La réalité de la menace cyber et la prise de conscience des investisseurs et dirigeants accélèrent fortement le développement de ces travaux. L’analyse de la menace cyber (CTI – Cyber threat Intelligence) permet d’ailleurs d’observer que les fonds d’investissement sont ciblés comme d’autres secteurs. Qui sait si les attaquants pourraient imaginer que ces sociétés sont plus disposées à payer les demandes de rançons ?

Aujourd’hui, les clients de ces due diligences sont fréquemment d’anciennes victimes qui ont douloureusement pris conscience de l’enjeu de ces analyses. Le niveau de maturité des dirigeants sur ce sujet est encore variable et la compréhension des enjeux cyber trop souvent cantonnée au seul rançonnage. Les comportements sont donc encore empreints du « syndrome de l’alarme » dont l’installation intervient la plupart du temps … après le cambriolage.

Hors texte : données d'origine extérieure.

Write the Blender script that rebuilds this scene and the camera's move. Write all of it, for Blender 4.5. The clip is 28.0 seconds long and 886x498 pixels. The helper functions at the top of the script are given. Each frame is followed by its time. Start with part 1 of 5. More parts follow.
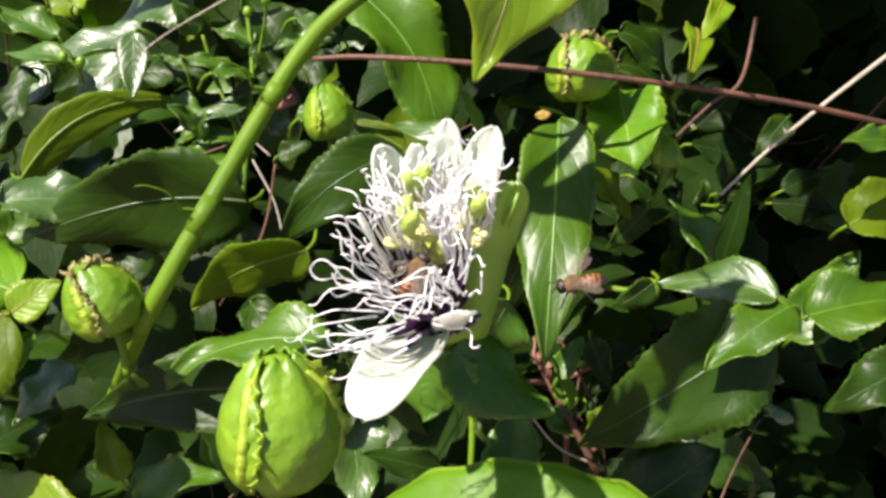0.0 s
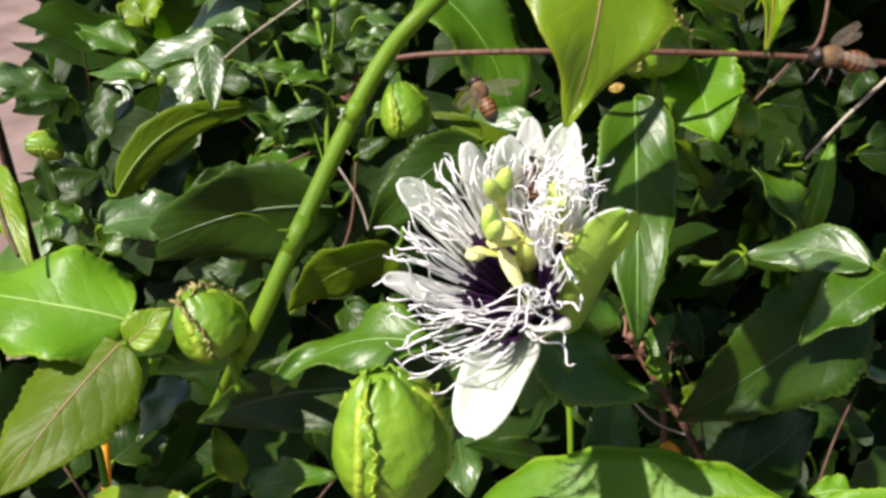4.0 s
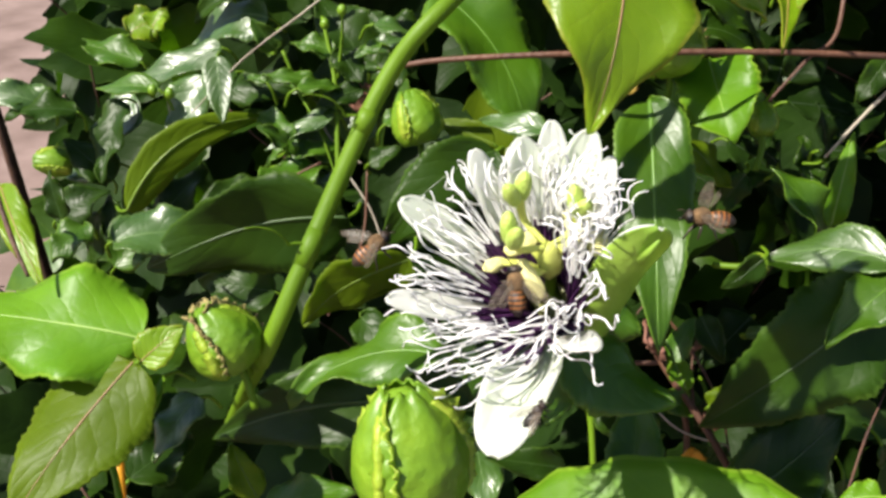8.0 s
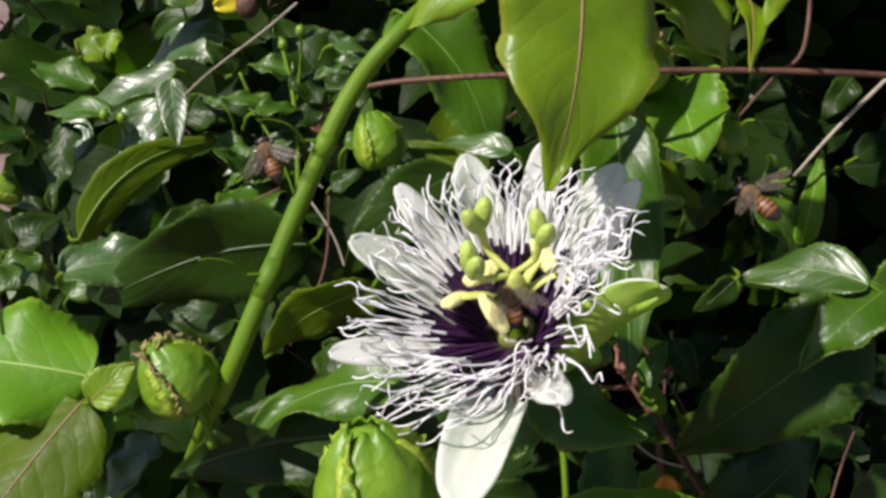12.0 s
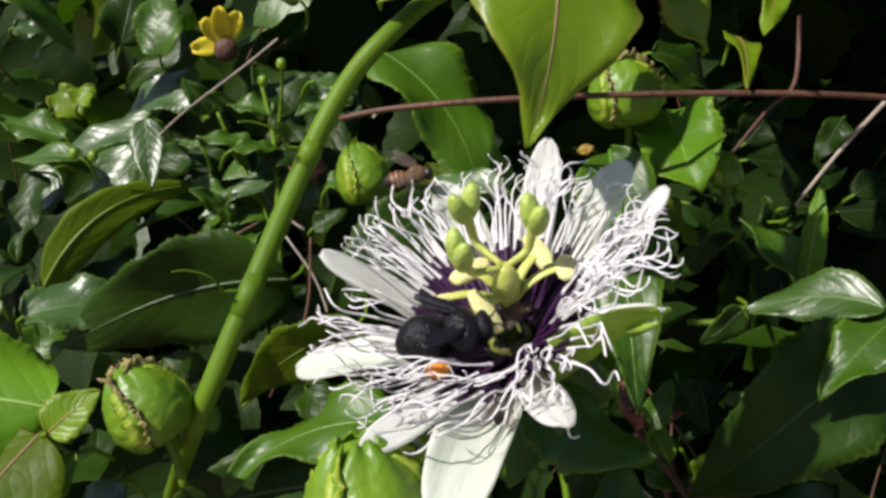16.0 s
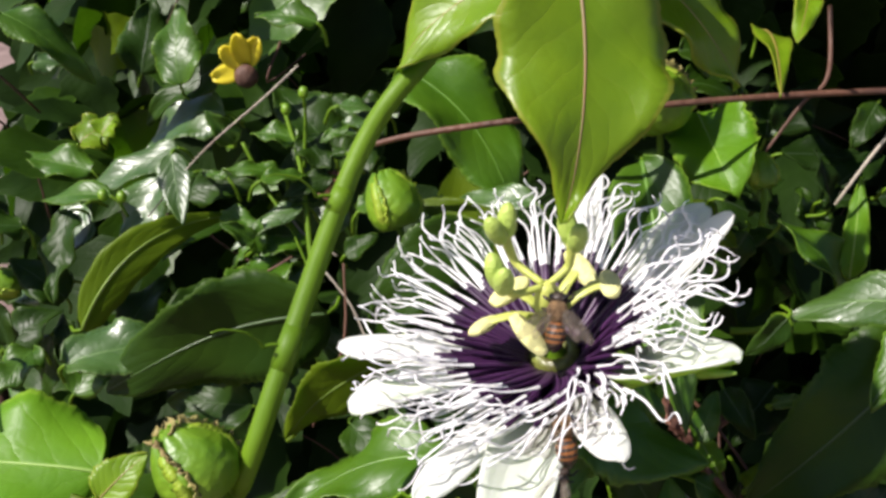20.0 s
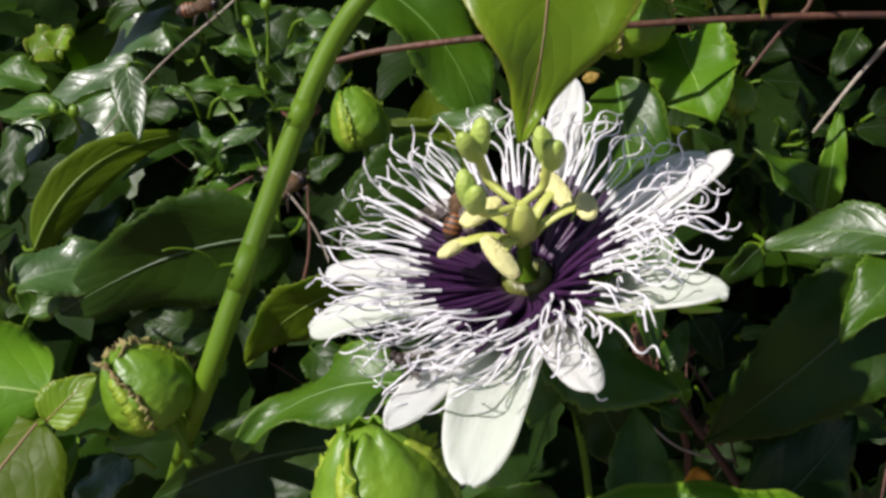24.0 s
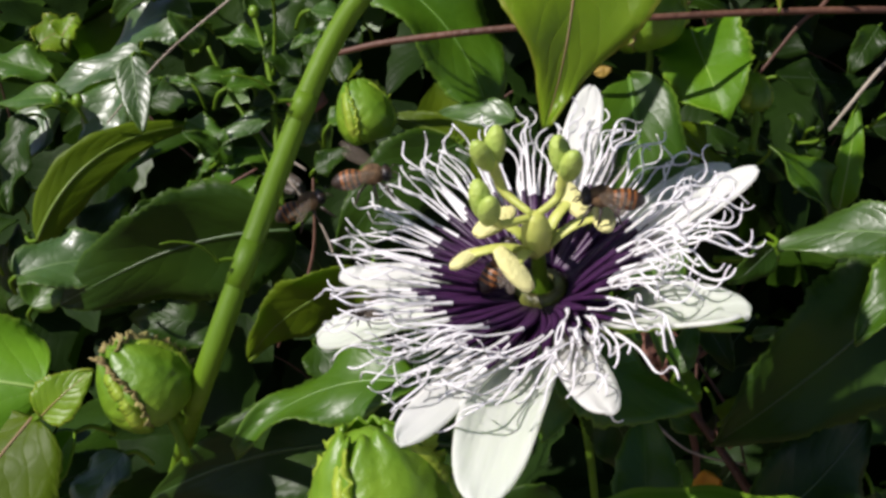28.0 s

Or la révolution digitale convoie son cortège de nouveaux défis : espionnage industriel de grande échelle, privé ou étatique, paralysie des entreprises, marchandisation des données, protection de la vie privée sont des enjeux qui dépassent de loin le seul hacking et nécessitent d’intégrer la gestion de la donnée dans toutes les étapes du développement de l’entreprise. Il en va de la protection du modèle d’affaires, de ses salariés et plus généralement du rôle sociétal de l’entreprise.

Les phases de transaction sont donc par nature des moments de tension qui invitent les acteurs économiques à étendre leur champ habituel d’analyse.